Exactly repeat the material, dropping only the pictures.
======
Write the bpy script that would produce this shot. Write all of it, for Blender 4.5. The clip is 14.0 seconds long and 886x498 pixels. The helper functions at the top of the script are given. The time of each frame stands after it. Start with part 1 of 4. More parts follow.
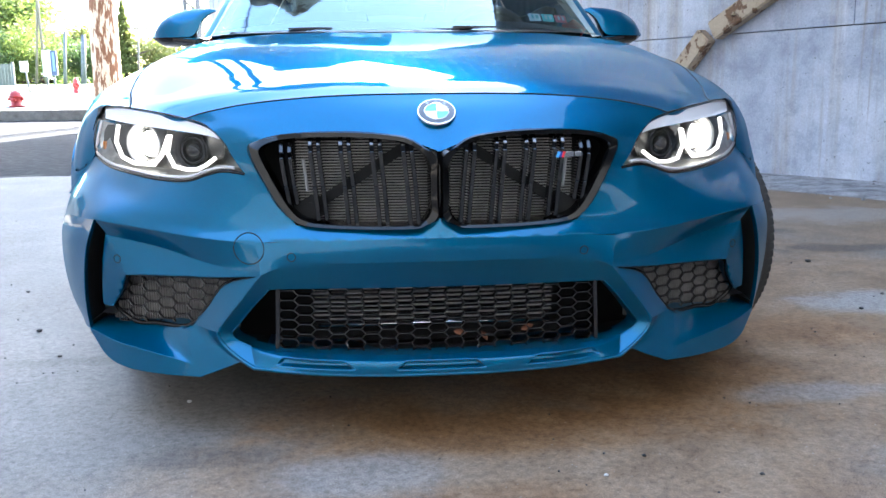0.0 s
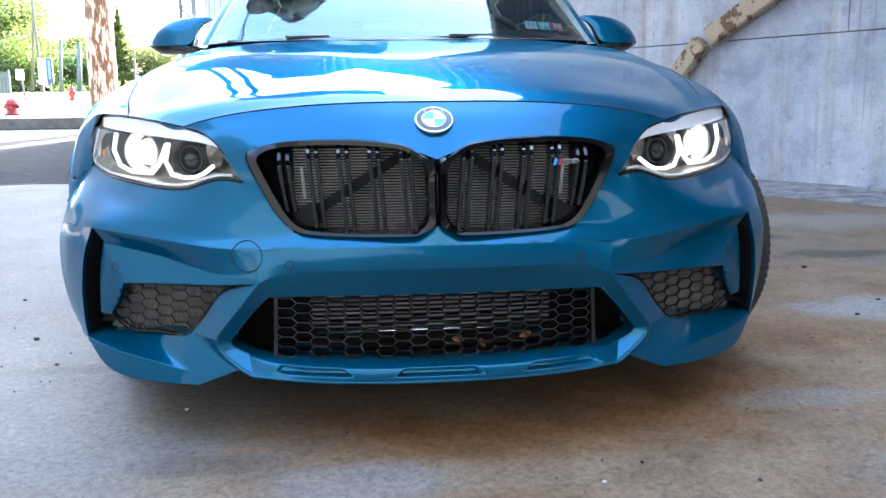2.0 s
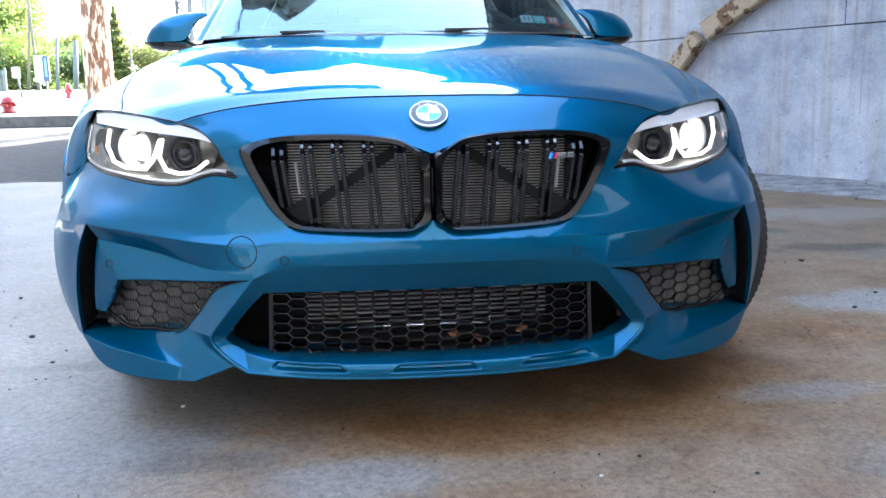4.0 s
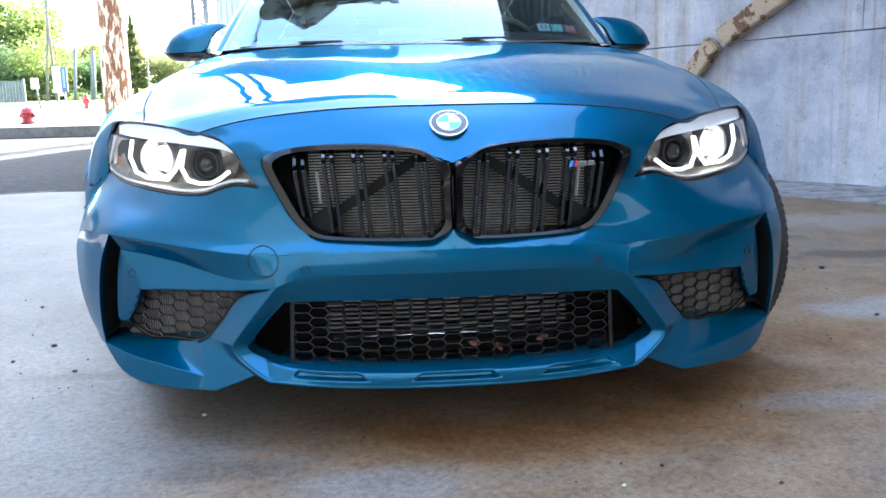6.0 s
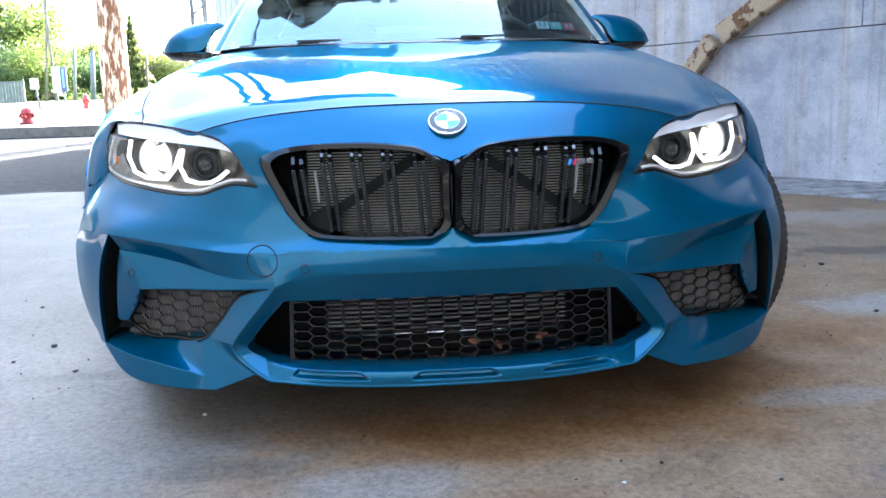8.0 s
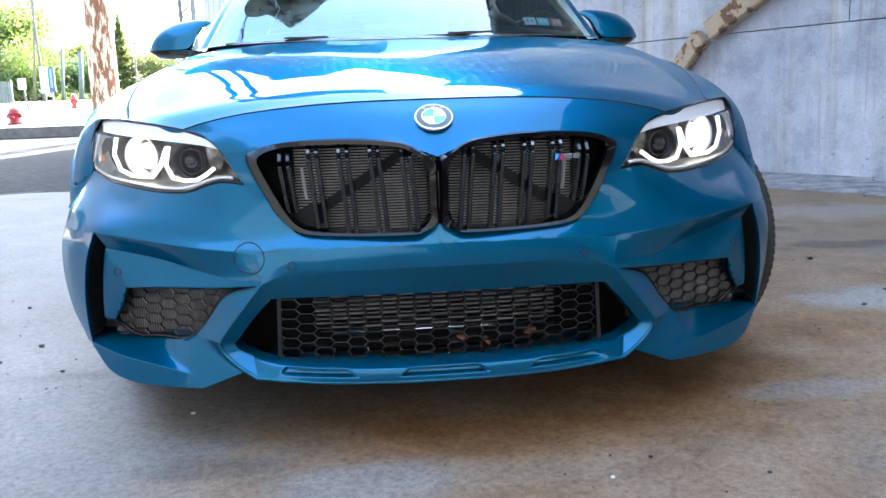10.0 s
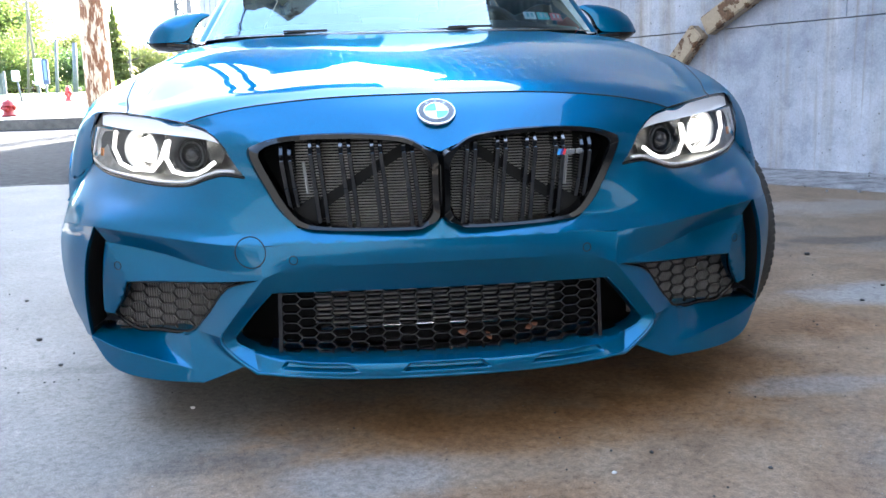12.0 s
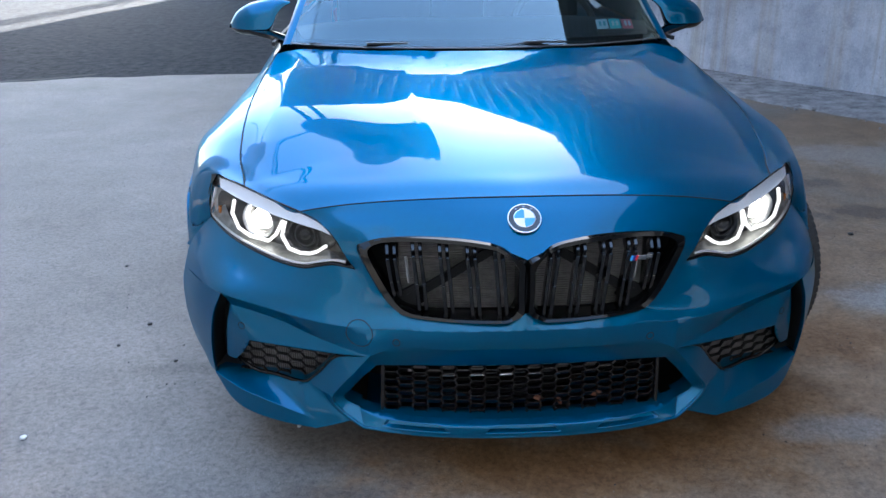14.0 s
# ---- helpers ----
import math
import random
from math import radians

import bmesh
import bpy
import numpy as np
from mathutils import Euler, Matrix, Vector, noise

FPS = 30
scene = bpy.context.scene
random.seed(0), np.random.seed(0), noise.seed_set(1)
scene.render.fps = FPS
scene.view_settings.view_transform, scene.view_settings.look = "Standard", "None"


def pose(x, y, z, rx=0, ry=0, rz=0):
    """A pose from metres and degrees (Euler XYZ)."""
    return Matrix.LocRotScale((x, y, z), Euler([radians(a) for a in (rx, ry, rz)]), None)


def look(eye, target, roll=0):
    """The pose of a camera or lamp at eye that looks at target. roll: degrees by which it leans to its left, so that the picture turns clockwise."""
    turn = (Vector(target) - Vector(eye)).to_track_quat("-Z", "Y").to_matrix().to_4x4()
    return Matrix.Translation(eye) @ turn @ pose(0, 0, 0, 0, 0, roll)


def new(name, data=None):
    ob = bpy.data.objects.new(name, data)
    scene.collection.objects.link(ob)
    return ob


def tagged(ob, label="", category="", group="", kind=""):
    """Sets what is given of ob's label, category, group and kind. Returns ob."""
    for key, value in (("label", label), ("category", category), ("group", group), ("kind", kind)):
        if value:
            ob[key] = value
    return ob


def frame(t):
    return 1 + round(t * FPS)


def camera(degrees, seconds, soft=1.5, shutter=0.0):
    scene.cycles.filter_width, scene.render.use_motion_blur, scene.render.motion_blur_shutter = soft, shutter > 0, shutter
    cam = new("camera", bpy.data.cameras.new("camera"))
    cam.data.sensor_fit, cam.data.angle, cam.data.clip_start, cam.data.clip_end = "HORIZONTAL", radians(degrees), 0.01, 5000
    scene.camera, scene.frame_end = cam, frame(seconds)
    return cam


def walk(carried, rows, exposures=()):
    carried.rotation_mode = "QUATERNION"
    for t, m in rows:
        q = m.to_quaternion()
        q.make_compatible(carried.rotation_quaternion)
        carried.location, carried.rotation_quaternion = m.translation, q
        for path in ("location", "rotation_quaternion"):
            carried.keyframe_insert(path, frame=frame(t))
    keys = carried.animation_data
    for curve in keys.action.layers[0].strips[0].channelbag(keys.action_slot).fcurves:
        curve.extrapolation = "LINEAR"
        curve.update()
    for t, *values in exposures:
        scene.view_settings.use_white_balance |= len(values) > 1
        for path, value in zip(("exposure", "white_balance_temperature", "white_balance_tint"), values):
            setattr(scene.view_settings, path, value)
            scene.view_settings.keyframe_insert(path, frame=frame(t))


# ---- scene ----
from mathutils.bvhtree import BVHTree

# ---- camera and its way round the car's nose ----
cam = camera(54.78, 14.0, soft=1.5)
ROWS = [
    (0.0, -0.1386, -1.7157, 0.7528, -10.19, 0.59, -4.81),
    (0.5, -0.1374, -1.7172, 0.7529, -9.93, 0.55, -4.82),
    (1.0, -0.1390, -1.7203, 0.7525, -9.83, 0.53, -5.14),
    (1.5, -0.1426, -1.7201, 0.7556, -9.68, 0.68, -5.19),
    (2.0, -0.1421, -1.7196, 0.7547, -9.74, 0.71, -5.08),
    (2.5, -0.1400, -1.7163, 0.7507, -9.97, 0.76, -5.25),
    (3.0, -0.1349, -1.7129, 0.7496, -10.16, 0.92, -5.33),
    (5.5, -0.1444, -1.7145, 0.7530, -9.55, 1.25, -4.80),
    (6.0, -0.1482, -1.7144, 0.7534, -9.47, 1.36, -4.31),
    (6.5, -0.1421, -1.7124, 0.7521, -9.71, 1.51, -4.48),
    (7.0, -0.1401, -1.7102, 0.7509, -9.82, 1.47, -4.64),
    (7.5, -0.1443, -1.7092, 0.7510, -9.82, 1.64, -4.28),
    (8.0, -0.1453, -1.7152, 0.7540, -9.59, 1.64, -4.33),
    (10.5, -0.1362, -1.7104, 0.7477, -9.85, 1.95, -5.07),
    (11.0, -0.1394, -1.7067, 0.7480, -10.02, 1.85, -5.08),
    (11.5, -0.1409, -1.7085, 0.7487, -10.09, 1.71, -4.99),
    (12.0, -0.1519, -1.7075, 0.7501, -10.14, 1.70, -5.29),
    (12.5, -0.2024, -1.6787, 0.8000, -9.99, 1.77, -4.29),
    (13.0, -0.2250, -1.6476, 0.9903, -12.53, 1.43, -4.13),
    (13.2, -0.2314, -1.6519, 1.0696, -14.55, 1.26, -4.44),
    (13.5, -0.2425, -1.6882, 1.2222, -17.00, 0.14, -2.95),
    (14.0, -0.2709, -1.8081, 1.3561, -20.40, 0.54, -2.54),
]
walk(cam, [(t, pose(x, y, z, 90 + pitch, roll, yaw)) for t, x, y, z, pitch, roll, yaw in ROWS],
     exposures=[(0.0, 4.31, 6380, 9), (12.3, 4.31, 6380, 9), (14.0, 3.54, 6080, 9)])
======
## Written answer
Write the bpy script that would produce this shot. Write all of it, for Blender 4.5. The clip is 14.0 seconds long and 886x498 pixels. The helper functions at the top of the script are given. The time of each frame stands after it. Start with part 1 of 4. More parts follow.
0.0 s
2.0 s
4.0 s
6.0 s
8.0 s
10.0 s
12.0 s
14.0 s
# ---- helpers ----
import math
import random
from math import radians

import bmesh
import bpy
import numpy as np
from mathutils import Euler, Matrix, Vector, noise

FPS = 30
scene = bpy.context.scene
random.seed(0), np.random.seed(0), noise.seed_set(1)
scene.render.fps = FPS
scene.view_settings.view_transform, scene.view_settings.look = "Standard", "None"


def pose(x, y, z, rx=0, ry=0, rz=0):
    """A pose from metres and degrees (Euler XYZ)."""
    return Matrix.LocRotScale((x, y, z), Euler([radians(a) for a in (rx, ry, rz)]), None)


def look(eye, target, roll=0):
    """The pose of a camera or lamp at eye that looks at target. roll: degrees by which it leans to its left, so that the picture turns clockwise."""
    turn = (Vector(target) - Vector(eye)).to_track_quat("-Z", "Y").to_matrix().to_4x4()
    return Matrix.Translation(eye) @ turn @ pose(0, 0, 0, 0, 0, roll)


def new(name, data=None):
    ob = bpy.data.objects.new(name, data)
    scene.collection.objects.link(ob)
    return ob


def tagged(ob, label="", category="", group="", kind=""):
    """Sets what is given of ob's label, category, group and kind. Returns ob."""
    for key, value in (("label", label), ("category", category), ("group", group), ("kind", kind)):
        if value:
            ob[key] = value
    return ob


def frame(t):
    return 1 + round(t * FPS)


def camera(degrees, seconds, soft=1.5, shutter=0.0):
    scene.cycles.filter_width, scene.render.use_motion_blur, scene.render.motion_blur_shutter = soft, shutter > 0, shutter
    cam = new("camera", bpy.data.cameras.new("camera"))
    cam.data.sensor_fit, cam.data.angle, cam.data.clip_start, cam.data.clip_end = "HORIZONTAL", radians(degrees), 0.01, 5000
    scene.camera, scene.frame_end = cam, frame(seconds)
    return cam


def walk(carried, rows, exposures=()):
    carried.rotation_mode = "QUATERNION"
    for t, m in rows:
        q = m.to_quaternion()
        q.make_compatible(carried.rotation_quaternion)
        carried.location, carried.rotation_quaternion = m.translation, q
        for path in ("location", "rotation_quaternion"):
            carried.keyframe_insert(path, frame=frame(t))
    keys = carried.animation_data
    for curve in keys.action.layers[0].strips[0].channelbag(keys.action_slot).fcurves:
        curve.extrapolation = "LINEAR"
        curve.update()
    for t, *values in exposures:
        scene.view_settings.use_white_balance |= len(values) > 1
        for path, value in zip(("exposure", "white_balance_temperature", "white_balance_tint"), values):
            setattr(scene.view_settings, path, value)
            scene.view_settings.keyframe_insert(path, frame=frame(t))


# ---- scene ----
from mathutils.bvhtree import BVHTree

# ---- camera and its way round the car's nose ----
cam = camera(54.78, 14.0, soft=1.5)
ROWS = [
    (0.0, -0.1386, -1.7157, 0.7528, -10.19, 0.59, -4.81),
    (0.5, -0.1374, -1.7172, 0.7529, -9.93, 0.55, -4.82),
    (1.0, -0.1390, -1.7203, 0.7525, -9.83, 0.53, -5.14),
    (1.5, -0.1426, -1.7201, 0.7556, -9.68, 0.68, -5.19),
    (2.0, -0.1421, -1.7196, 0.7547, -9.74, 0.71, -5.08),
    (2.5, -0.1400, -1.7163, 0.7507, -9.97, 0.76, -5.25),
    (3.0, -0.1349, -1.7129, 0.7496, -10.16, 0.92, -5.33),
    (5.5, -0.1444, -1.7145, 0.7530, -9.55, 1.25, -4.80),
    (6.0, -0.1482, -1.7144, 0.7534, -9.47, 1.36, -4.31),
    (6.5, -0.1421, -1.7124, 0.7521, -9.71, 1.51, -4.48),
    (7.0, -0.1401, -1.7102, 0.7509, -9.82, 1.47, -4.64),
    (7.5, -0.1443, -1.7092, 0.7510, -9.82, 1.64, -4.28),
    (8.0, -0.1453, -1.7152, 0.7540, -9.59, 1.64, -4.33),
    (10.5, -0.1362, -1.7104, 0.7477, -9.85, 1.95, -5.07),
    (11.0, -0.1394, -1.7067, 0.7480, -10.02, 1.85, -5.08),
    (11.5, -0.1409, -1.7085, 0.7487, -10.09, 1.71, -4.99),
    (12.0, -0.1519, -1.7075, 0.7501, -10.14, 1.70, -5.29),
    (12.5, -0.2024, -1.6787, 0.8000, -9.99, 1.77, -4.29),
    (13.0, -0.2250, -1.6476, 0.9903, -12.53, 1.43, -4.13),
    (13.2, -0.2314, -1.6519, 1.0696, -14.55, 1.26, -4.44),
    (13.5, -0.2425, -1.6882, 1.2222, -17.00, 0.14, -2.95),
    (14.0, -0.2709, -1.8081, 1.3561, -20.40, 0.54, -2.54),
]
walk(cam, [(t, pose(x, y, z, 90 + pitch, roll, yaw)) for t, x, y, z, pitch, roll, yaw in ROWS],
     exposures=[(0.0, 4.31, 6380, 9), (12.3, 4.31, 6380, 9), (14.0, 3.54, 6080, 9)])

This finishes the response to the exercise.